The self-sacrificing love story that is the soul of the film was the Epsteins' providence. So, too, was the smart, cynical humour that brings the supporting cast and background figures to extraordinarily vivid life. Uncredited, Casey Robinson (screenwriter of several hits, including Now, Voyager) re-wrote the Paris flashback sequences that reveal Rick's love affair with lisa Lund and his heartache. But the plot of Casablanca is a political thriller, and it was Koch (whose literate liberalism later saw him blacklisted) who dealt with that. He tackled Bogart's concerns about Rick's background, fleshing out the embittered, enigmatic, idealistic but ultimately heroic character that Bogie personified with immortal style.

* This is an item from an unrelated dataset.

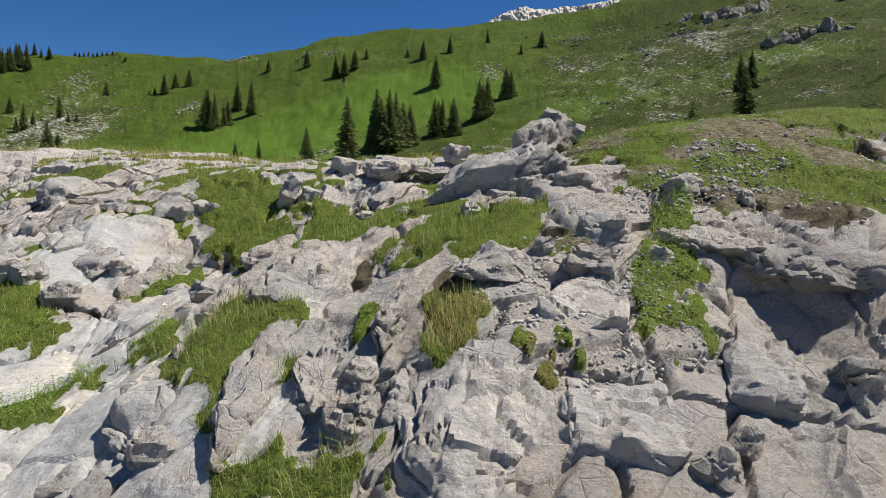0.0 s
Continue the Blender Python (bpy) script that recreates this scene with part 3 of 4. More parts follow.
def ground_parts(x, y):
    """Height, rockiness, dryness, soil and distance of every point of the land."""
    z = land(x, y)
    bluff = smooth(31, 25.5, y + 2.0 * fbm(x * 0.2, y * 0.2, 3, 7))
    near = bluff > 0.001
    rock, turf = np.zeros(x.shape), np.ones(x.shape)
    rel, worn, shade_earth = np.zeros(x.shape), np.zeros(x.shape), np.zeros(x.shape)
    if near.any():
        rel[near], turf[near], worn[near], shade_earth[near] = relief(x[near], y[near])
    rock = bluff * (1 - turf)
    dry = np.maximum(ellipse_mask(x, y, DRY_TURF + DRY_PLATEAU, 0.4), 0.9 * smooth(9.5, 13, y + 2 * fbm(x, y, 3, 181))) * bluff
    # mountainside
    away = smooth(60, 85, y)
    hum = fbm(x / 26, y / 26, 5, 131)
    by_road = smooth(7, 2.5, road_distance(x, y))
    away = away * (1 - by_road)
    z = z + away * (2.6 * hum + 0.9 * fbm(x / 9, y / 9, 4, 136) + 0.55 * fbm(x / 5, y / 5, 4, 141) * smooth(0.0, 0.5, hum + 0.4))
    scar = ellipse_mask(x, y, SCARS, 0.7, 0.7)
    streak = fbm((x + 0.35 * y) / 4.0, (y - 0.2 * x) / 7.0, 5, 151, 0.6)
    region = ellipse_mask(x, y, STONY, 0.5, 0.6)
    amount = 0.14 + (0.15 - 0.12 * smooth(20, 32, x) * smooth(125, 110, y)) * scar + 0.17 * region + 0.30 * streak * (0.3 + 0.7 * np.maximum(scar, region))
    far_rock = np.clip(amount - 0.05 * smooth(125, 170, y), 0, 0.66) * smooth(42, 75, y) * (1 - by_road)
    rock = np.maximum(rock, far_rock)
    z = z + rel * bluff * smooth(0.4, 2.0, y) + smooth(0.3, 0.7, far_rock) * 0.7 * np.abs(fbm(x / 1.5, y / 1.5, 3, 161))
    dry = np.maximum(dry, 0.8 * smooth(-0.1, 0.5, region + 0.5 * fbm(x / 9, y / 9, 4, 171) - 0.5) * away * smooth(210, 150, y))
    soil = bluff * turf
    bare = ellipse_mask(x, y, BARE, 0.8, 0.5)
    east = smooth(0.9, 1.5, x) * smooth(4.4, 5.0, y) * smooth(10, 8.5, y)
    bare = np.maximum(bare, east * smooth(0.0, 0.35, fbm(x * 1.6, y * 1.6, 4, 221) - 0.02))
    # one mask for the painted joint shade and the bare earth
    shade_earth = np.maximum(shade_earth * (1 - 0.8 * turf) * (1 - 0.5 * smooth(10.5, 13, y)), 0.8 * bare)
    far = smooth(25, 60, y)
    lush = smooth(28, 34, y) * smooth(4, 0, signed_road(x, y)) * (1 - by_road * 0) + smooth(100, 130, y) * ellipse_mask(x, y, [(-62, 200, 38, 60), (-110, 170, 40, 50), (-20, 245, 40, 30), (5, 105, 16, 14)] + GREEN, 0.4, 0.4)
    lush = np.clip(lush, 0, 1) * (1 - 0.6 * np.clip(region, 0, 1) * smooth(90, 110, y))
    heath = ellipse_mask(x, y, HEATH, 0.6, 0.5) * away * (0.75 + 0.5 * fbm(x / 16, y / 10, 4, 191)) + 0.35 * away * smooth(0.05, 0.4, fbm(x / 22, y / 14, 4, 195))
    heath = heath + 0.95 * smooth(0.18, 0.45, (x + 9) / np.maximum(y, 40)) * smooth(75, 120, y) * (0.8 + 0.8 * fbm(x / 18, y / 12, 4, 197))
    heath = heath * (1 - 0.8 * np.clip(lush, 0, 1))
    return z, rock, dry, soil * 0.75, far, lush * (1 - 0.5 * heath), worn, shade_earth * bluff, heath


LAND_GRID = {}


def sample(x, y):
    """Height, rock, dryness, painted joint shade with earth, and heath at many points, read off the sheet of ground."""
    ys, us, fields = LAND_GRID["ys"], LAND_GRID["us"], LAND_GRID["fields"]
    j = np.clip(np.searchsorted(ys, y) - 1, 0, len(ys) - 2)
    b = (y - ys[j]) / (ys[j + 1] - ys[j])
    out = 0.0
    for row, wr in ((j, 1 - b), (j + 1, b)):
        u = (x + 4.5) / (5 + 0.68 * np.maximum(ys[row], 0))
        i = np.clip(np.searchsorted(us, u) - 1, 0, len(us) - 2)
        a = np.clip((u - us[i]) / (us[i + 1] - us[i]), 0, 1)
        out = out + wr * ((1 - a) * fields[:, row, i] + a * fields[:, row, i + 1])
    return out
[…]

Ilsa was another problem. Originally she was an American gold-digger who wrecked Rick's marriage but dumped him for the richer Victor, to whom she was mistress, not wife. The censors would have gone bananas, and the filmmakers wanted her sympathetic, hence the notion of a vulnerable, dispossessed European duty-bound to her husband. Algiers beauty Hedy Lamarr was unavailable, so Wallis negotiated with David O. Selznick to borrow Ingrid Bergman (in exchange for Warners actress Olivia de Havilland). With the script still incomplete, Bergman fretted that she didn't know which man she would end up with. But it is one of those rare miraculous accidents that Bogie and Bergman, although he was standoffish to her off-camera, are sublime together on screen.
Paul Henreid, then starring with Bette Davis in Now, Voyager, was less than thrilled about what he saw as the preposterousness of playing a Czech Resistance leader who would escape a concentration camp to turn up in Morocco, elegantly dressed for sophisticated sparring with Nazi officials. However, he gritted his teeth and did it in return for prominent billing and Warners' help with his visa status. Conrad Veidt, an outspoken opponent of Nazism who had narrowly escaped Germany, far from resenting typecasting as Major Heinrich Strasser actually had it in his contract that he exclusively play villains, so adamant was he that playing suave Nazi fiends would help the war effort.
Emigre director Michael Curtiz, not so much an artist as a supremely skilled craftsman who imposed himself in many genres, had a perfectionist — some said tyrannical — personality on sets. He also had an infatuation with Americana and its emotional sentiments that unified all of Casablanca's elements and creative talents into its fast-paced, atmospheric, utterly captivating whole. Warners' boast that people of 34 nationalities collaborated on the film may have been an exaggeration, but it certainly embraced a great many. There is no better example than Casablanca of the Hollywood melting pot. The film created a world in miniature, in which basic universal desires, sins and impulses, for bad and good, are enveloped in glamour, suspense and style.
Casablanca is universally beloved because it presents the most admirable, inspirational myth of Americana in its romantic idealism: Rick's redemptive surrender of Ilsa for the greater good, and his departure to join the fight for right. The first time you see it is just the beginning of a beautiful friendship.